Provided information start

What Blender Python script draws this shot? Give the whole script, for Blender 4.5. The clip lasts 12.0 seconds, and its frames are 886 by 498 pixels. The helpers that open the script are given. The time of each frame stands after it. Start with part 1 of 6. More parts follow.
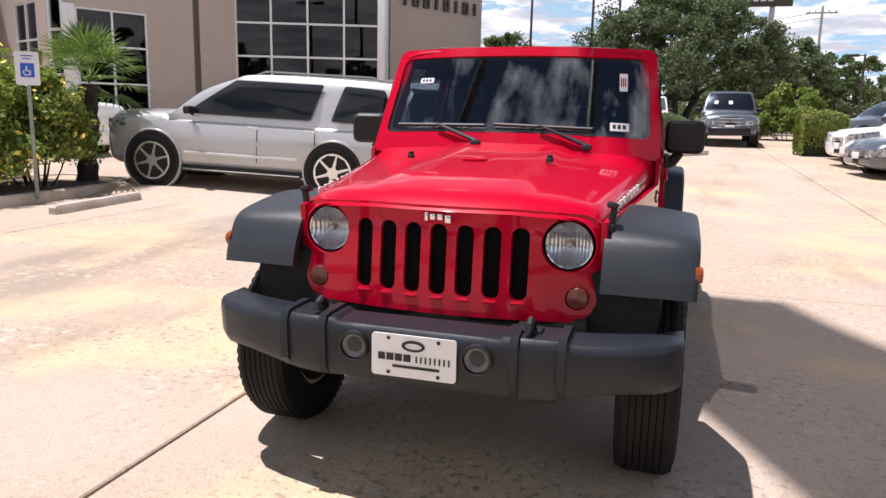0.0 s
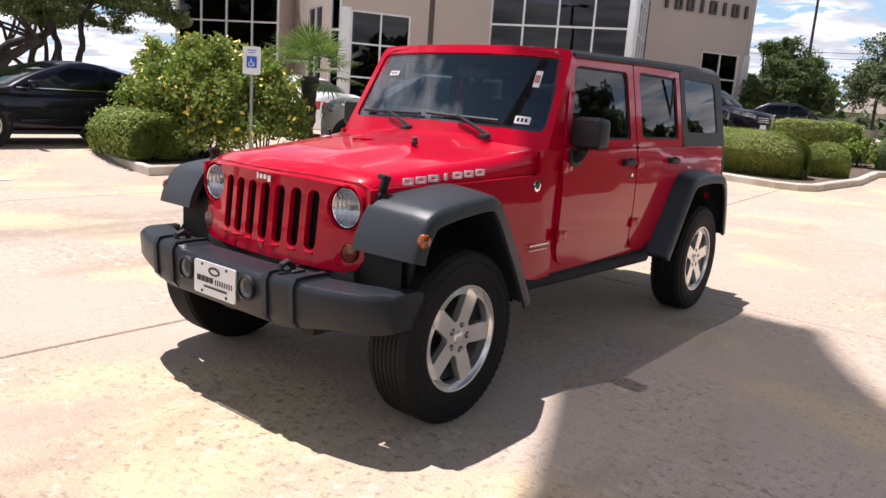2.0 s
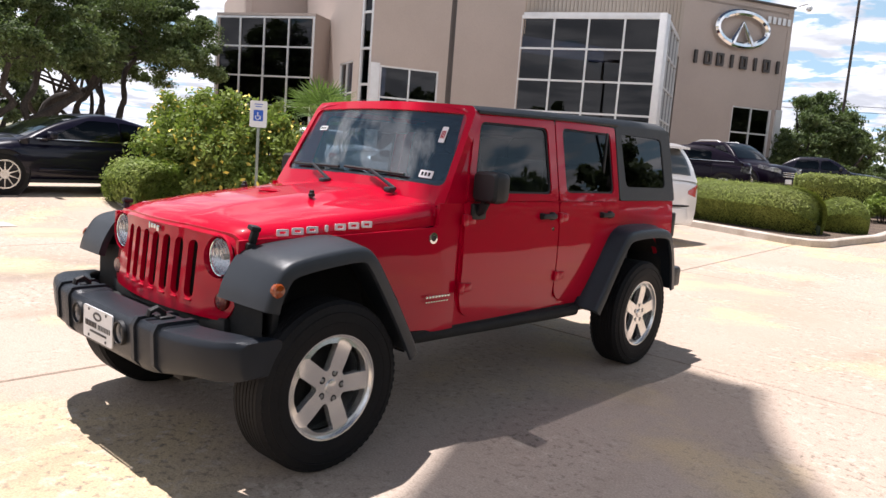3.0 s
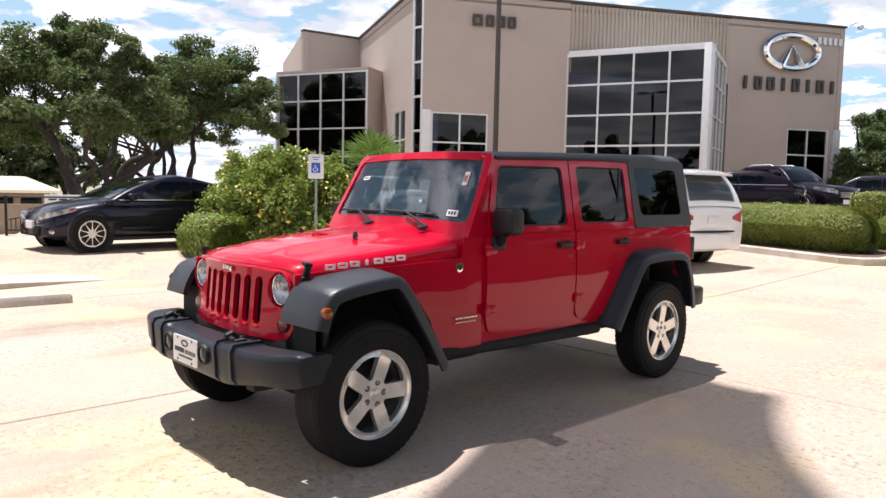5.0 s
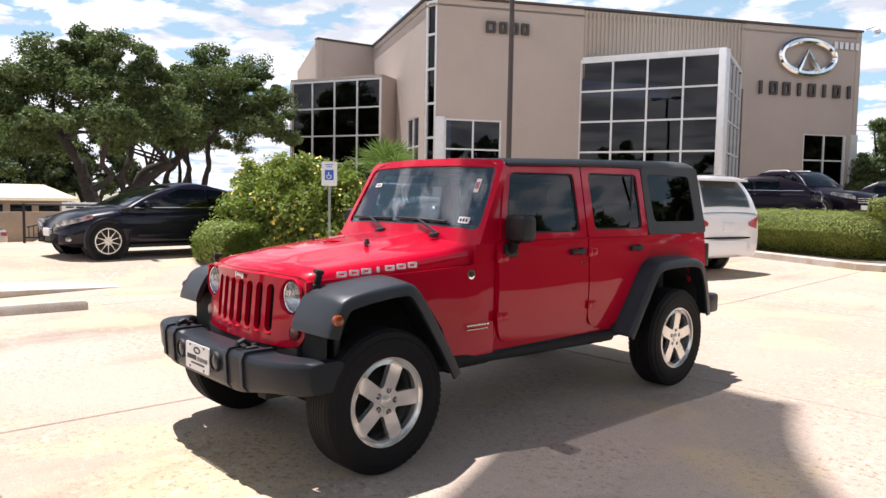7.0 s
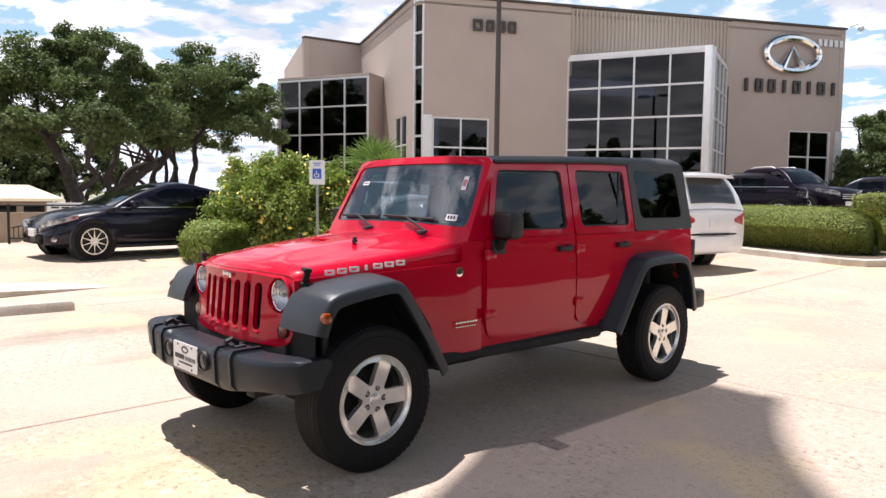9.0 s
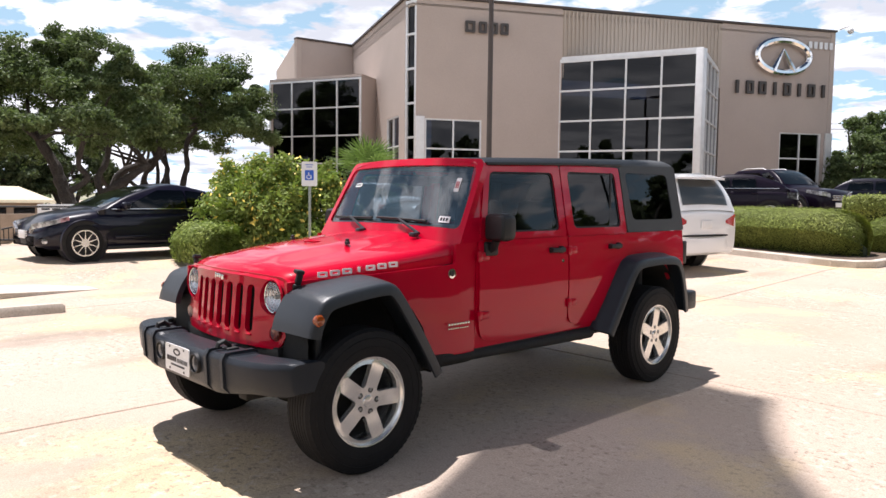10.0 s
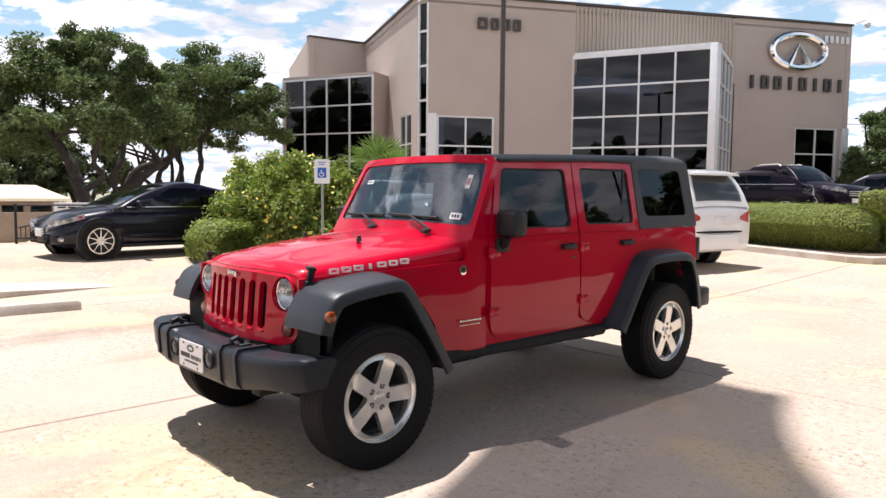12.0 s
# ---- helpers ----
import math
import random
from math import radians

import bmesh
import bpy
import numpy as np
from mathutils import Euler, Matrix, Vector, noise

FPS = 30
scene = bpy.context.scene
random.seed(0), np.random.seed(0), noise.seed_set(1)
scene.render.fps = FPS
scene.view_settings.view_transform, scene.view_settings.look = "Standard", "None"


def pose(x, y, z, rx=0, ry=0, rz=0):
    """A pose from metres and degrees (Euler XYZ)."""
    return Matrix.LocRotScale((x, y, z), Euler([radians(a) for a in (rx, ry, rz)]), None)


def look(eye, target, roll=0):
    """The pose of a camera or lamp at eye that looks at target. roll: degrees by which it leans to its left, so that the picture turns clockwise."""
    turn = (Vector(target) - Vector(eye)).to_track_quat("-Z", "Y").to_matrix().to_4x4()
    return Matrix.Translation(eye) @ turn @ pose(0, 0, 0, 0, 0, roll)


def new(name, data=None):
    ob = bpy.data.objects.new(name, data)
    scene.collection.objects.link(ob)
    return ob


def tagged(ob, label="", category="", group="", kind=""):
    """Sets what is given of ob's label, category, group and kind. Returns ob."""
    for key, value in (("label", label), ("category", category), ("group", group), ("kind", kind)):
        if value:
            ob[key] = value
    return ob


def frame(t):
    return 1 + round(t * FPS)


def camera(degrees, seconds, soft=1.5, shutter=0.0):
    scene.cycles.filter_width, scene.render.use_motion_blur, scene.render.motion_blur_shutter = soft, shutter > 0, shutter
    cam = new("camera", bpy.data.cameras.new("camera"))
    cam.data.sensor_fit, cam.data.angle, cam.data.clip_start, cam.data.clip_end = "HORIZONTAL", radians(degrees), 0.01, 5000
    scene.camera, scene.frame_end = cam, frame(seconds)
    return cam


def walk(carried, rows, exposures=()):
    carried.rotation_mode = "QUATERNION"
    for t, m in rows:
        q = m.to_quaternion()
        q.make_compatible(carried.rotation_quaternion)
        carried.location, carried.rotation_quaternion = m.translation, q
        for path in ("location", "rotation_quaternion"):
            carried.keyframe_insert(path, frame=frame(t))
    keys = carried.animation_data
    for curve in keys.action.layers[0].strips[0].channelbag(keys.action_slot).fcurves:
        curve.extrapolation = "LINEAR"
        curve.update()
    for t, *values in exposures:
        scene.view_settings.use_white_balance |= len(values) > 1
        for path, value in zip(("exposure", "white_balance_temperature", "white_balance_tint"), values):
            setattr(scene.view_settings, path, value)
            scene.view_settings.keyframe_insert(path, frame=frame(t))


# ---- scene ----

Provided information end
Provided information start

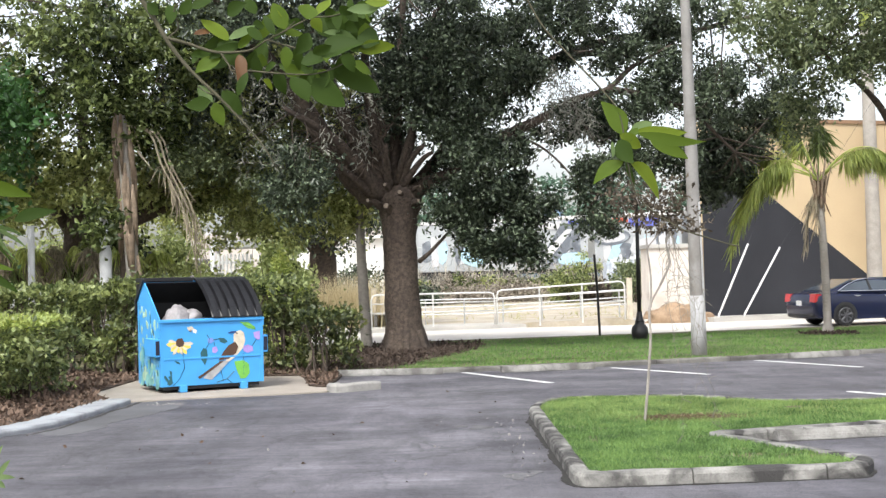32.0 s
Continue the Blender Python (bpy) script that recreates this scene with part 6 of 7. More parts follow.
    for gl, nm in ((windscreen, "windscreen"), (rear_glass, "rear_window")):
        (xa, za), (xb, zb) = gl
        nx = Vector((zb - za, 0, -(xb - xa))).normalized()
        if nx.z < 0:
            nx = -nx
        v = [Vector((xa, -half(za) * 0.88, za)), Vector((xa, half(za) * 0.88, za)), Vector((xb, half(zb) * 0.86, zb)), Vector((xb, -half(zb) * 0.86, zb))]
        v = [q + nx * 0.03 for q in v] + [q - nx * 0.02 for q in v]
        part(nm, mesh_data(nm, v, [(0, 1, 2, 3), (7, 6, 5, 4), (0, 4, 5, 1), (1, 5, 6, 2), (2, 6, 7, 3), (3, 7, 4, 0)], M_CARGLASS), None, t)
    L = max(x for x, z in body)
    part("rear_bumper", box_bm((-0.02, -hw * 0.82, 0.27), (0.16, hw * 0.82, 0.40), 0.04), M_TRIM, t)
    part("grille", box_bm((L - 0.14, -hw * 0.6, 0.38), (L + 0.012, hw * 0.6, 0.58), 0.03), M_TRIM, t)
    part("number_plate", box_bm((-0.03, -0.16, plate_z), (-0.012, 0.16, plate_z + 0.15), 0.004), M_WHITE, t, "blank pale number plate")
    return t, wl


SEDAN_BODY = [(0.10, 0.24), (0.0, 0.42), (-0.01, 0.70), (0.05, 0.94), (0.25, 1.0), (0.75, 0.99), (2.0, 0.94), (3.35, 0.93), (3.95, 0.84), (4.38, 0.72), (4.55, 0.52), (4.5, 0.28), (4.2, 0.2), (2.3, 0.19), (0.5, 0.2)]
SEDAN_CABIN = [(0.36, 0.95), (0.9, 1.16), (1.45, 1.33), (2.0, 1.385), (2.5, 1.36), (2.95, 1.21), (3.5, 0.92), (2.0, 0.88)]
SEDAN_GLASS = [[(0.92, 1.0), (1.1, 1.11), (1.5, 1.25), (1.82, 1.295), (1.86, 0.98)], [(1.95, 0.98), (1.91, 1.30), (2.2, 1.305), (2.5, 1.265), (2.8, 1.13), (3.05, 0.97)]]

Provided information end

■ Objective ■
Your task is to quote, unchanged, only the lines from the line bearing "What Blender Python" through the line bearing "scene.render.fps = FPS"; the pictures are not part of the copy.

■ Solution for this task ■
What Blender Python script draws this shot? Give the whole script, for Blender 4.5. The clip lasts 12.0 seconds, and its frames are 886 by 498 pixels. The helpers that open the script are given. The time of each frame stands after it. Start with part 1 of 6. More parts follow.
0.0 s
2.0 s
3.0 s
5.0 s
7.0 s
9.0 s
10.0 s
12.0 s
# ---- helpers ----
import math
import random
from math import radians

import bmesh
import bpy
import numpy as np
from mathutils import Euler, Matrix, Vector, noise

FPS = 30
scene = bpy.context.scene
random.seed(0), np.random.seed(0), noise.seed_set(1)
scene.render.fps = FPS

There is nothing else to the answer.